Tori Kelly aussi a été repérée sur YouTube. Et pas par n’importe qui: Scooter Braun. Peut-être un peu fatigué des excès de son poulain Justin Bieber, il est en train de se faire une spécialité de ces «anti pop-stars», gérant également la carrière de Carly Rae. Car Tori Kelly, elle aussi, joue la carte de la normalité, faisant notamment sensation avec sa prestation très sobre lors des derniers MTV Video Music Awards, une cérémonie réputée pour être le support des extravagances les plus folles et provocantes de pop-stars en manque d’attention.

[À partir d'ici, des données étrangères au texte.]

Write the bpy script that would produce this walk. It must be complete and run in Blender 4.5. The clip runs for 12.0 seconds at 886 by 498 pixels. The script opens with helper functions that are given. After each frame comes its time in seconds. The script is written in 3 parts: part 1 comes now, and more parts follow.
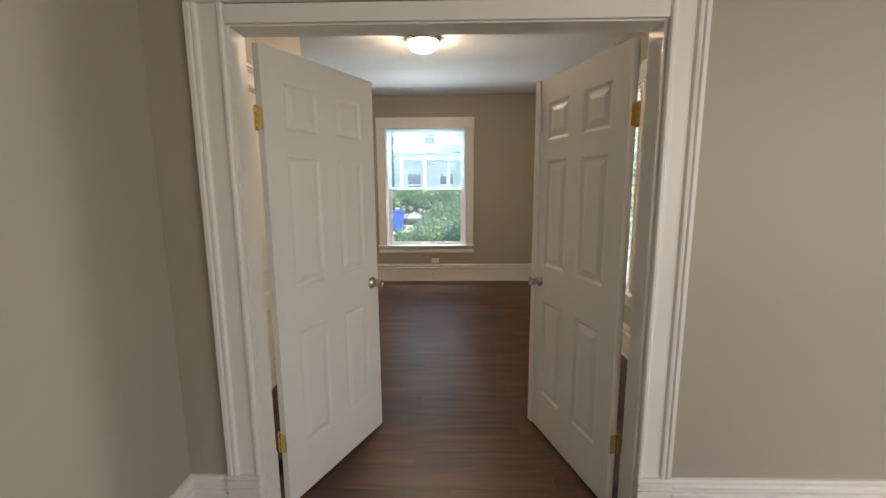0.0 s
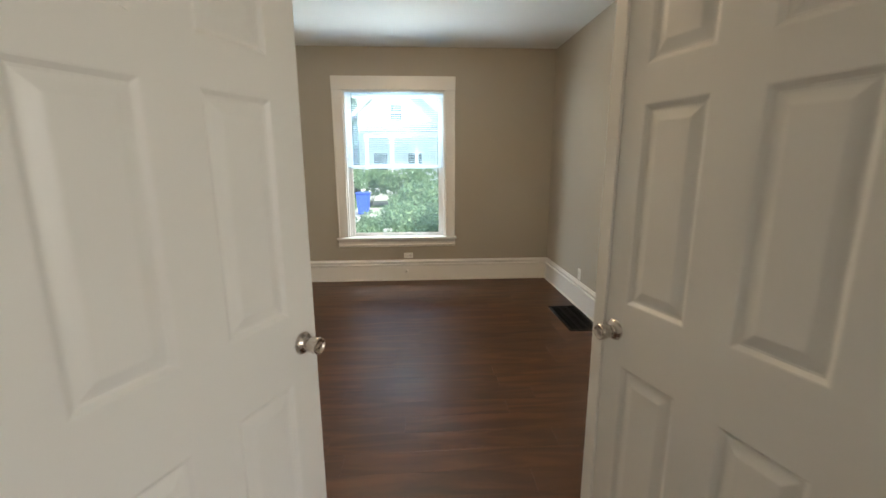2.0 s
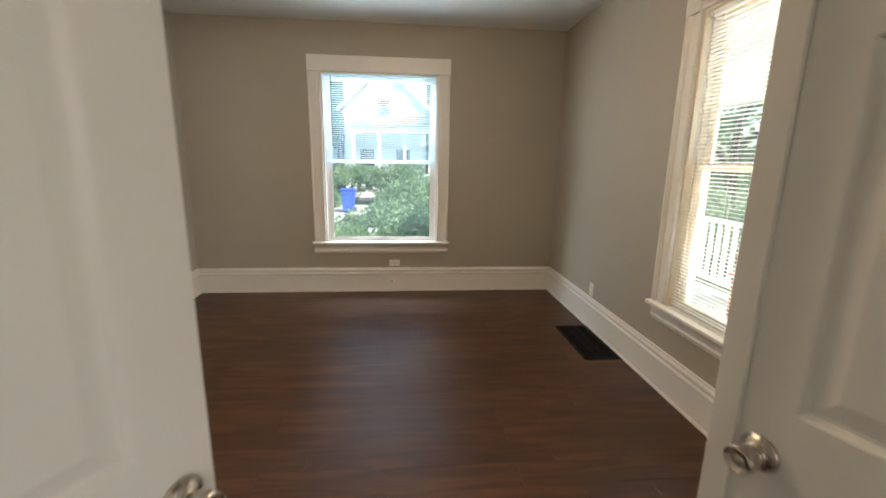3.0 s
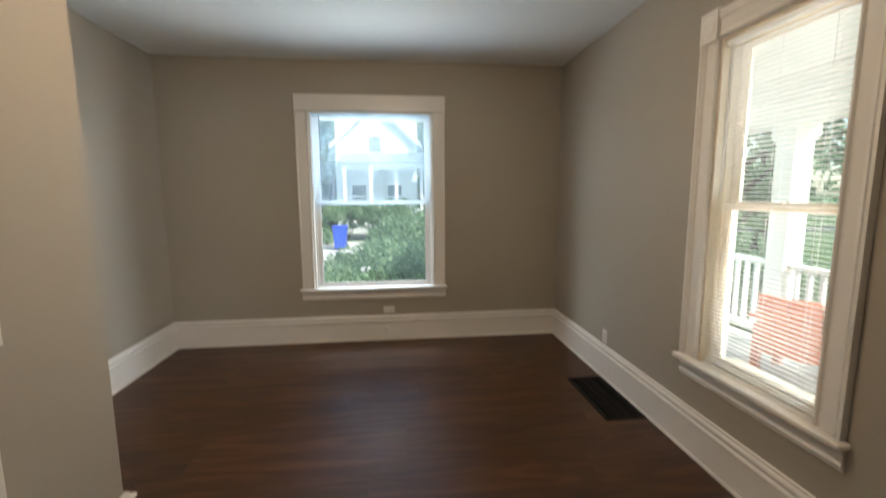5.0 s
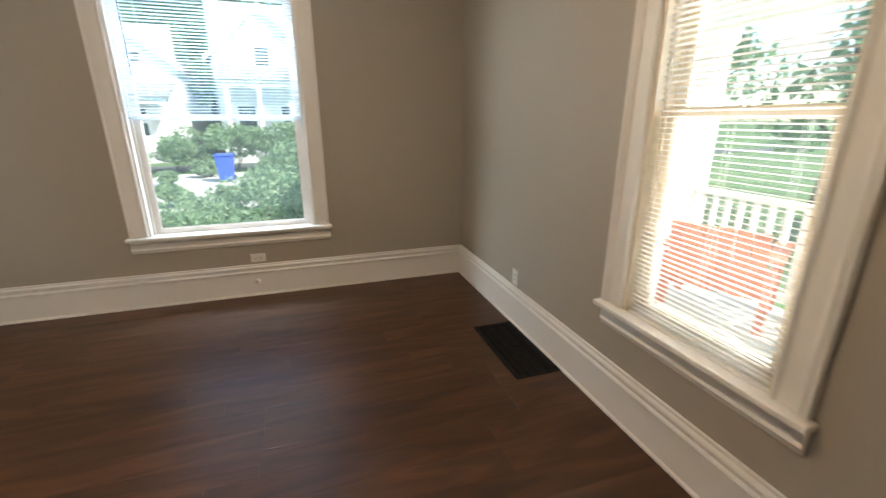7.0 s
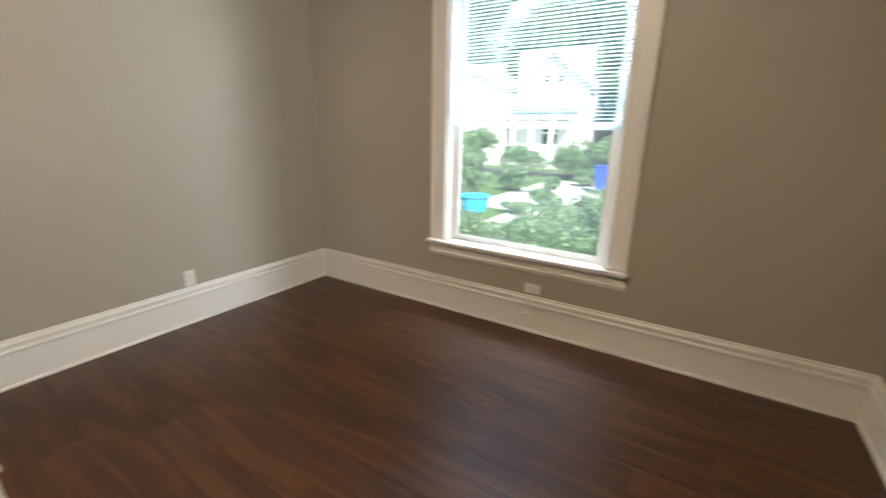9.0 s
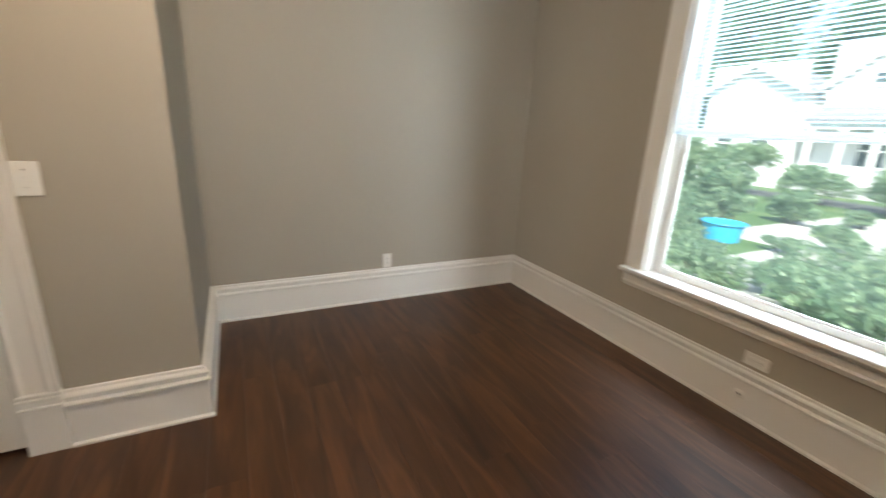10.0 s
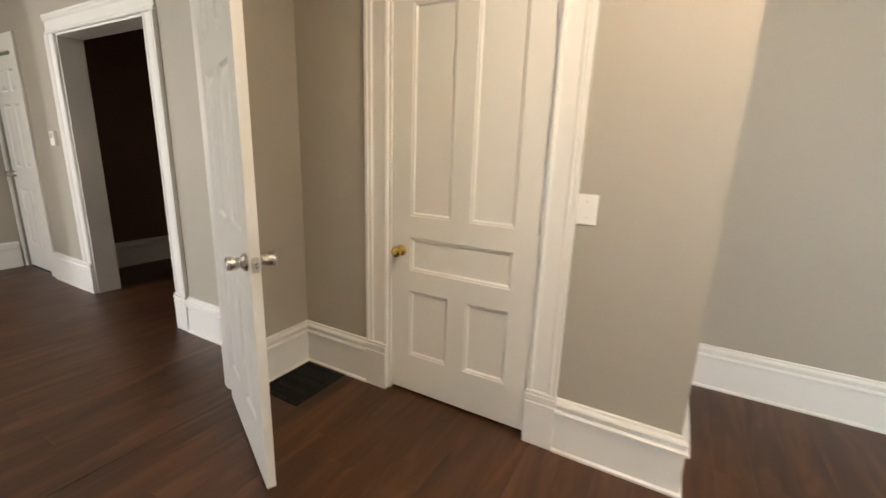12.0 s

C’était en effet là que Miley Cyrus avait frotté son popotin aux parties intimes de Robin Thicke, là que Madonna avait embrassé Britney Spears et Christina Aguilera sur la bouche, là enfin que Madonna était sorti d’un gâteau habillée d’une robe de mariée très déshabillée pour chanter «Like A Virgin» en se roulant par terre...

Peut-être la boucle est-elle en train de se boucler? Peut-être une nouvelle révolution est-elle en marche?